Dad is usually very adventurous about what he’ll eat, with one major exception: he cannot and will not abide pesto.

He was raised on a diet of spuds, cabbage and bacon that bored him to tears; so now he has an appetite for absolutely anything. He has been known to disgust friends and colleagues in posh French restaurants with a penchant for things that crawl on the sea bed (raw, of course). And in college he was affectionately known as Two-Dinners-Dillon. This is a man who likes his food.

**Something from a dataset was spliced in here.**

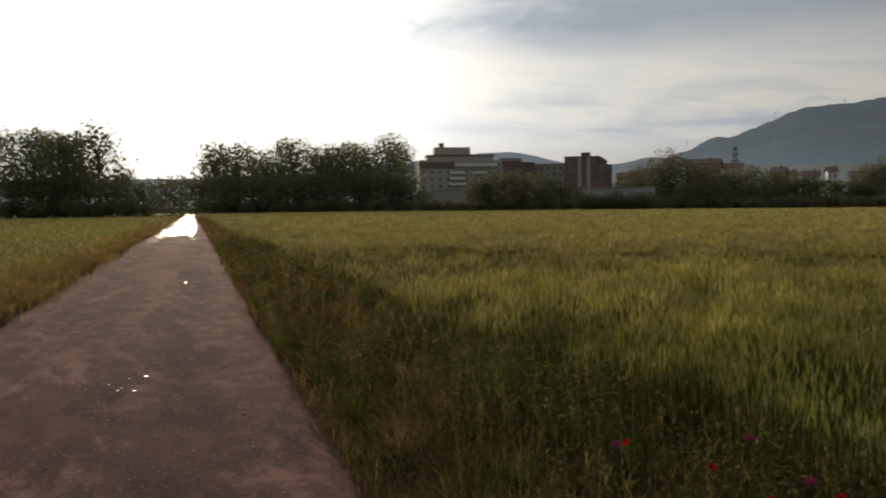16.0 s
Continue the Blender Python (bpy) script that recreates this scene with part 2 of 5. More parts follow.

This all worked out well for him, as my mother is an absolutely cracking cook. However, as a working mother of four, she has, on occasion been known to favour convenience over taste. So when the first incarnation of this strange concoction called pesto arrived on Quinnsworth’s shelves in the late 80s, it didn’t matter that it actually tasted like something an animal might try and bury. No, no in my mother’s eyes it was new, foreign and exciting. And more importantly, it could be poured over a pot of just cooked pasta, meaning dinner for six could be prepared in approximately 14 minutes. Dad hated it and it became known in our house as “The Dreaded Pesto”. Eventually he just boycotted it, which drove my mother mad. And to the best of my knowledge, pesto (fresh or otherwise) hasn’t darkened the door of their fridge ever since.

I, on the other hand love love love LOVE pesto. It can be used to dress up absolutely anything, from a plain old cheese sandwich, to salad dressings, to meats; and (my favourite) baked spuds. Limiting it to pasta is just an injustice. This recipe is lovely; it has quite a different taste to basil pesto, not as sweet and with a hint of smokiness from the walnuts. I think it’s what pesto would have tasted like if it had been invented by the Irish.

So this one’s for you Dad, one taste and I promise you’ll be hooked!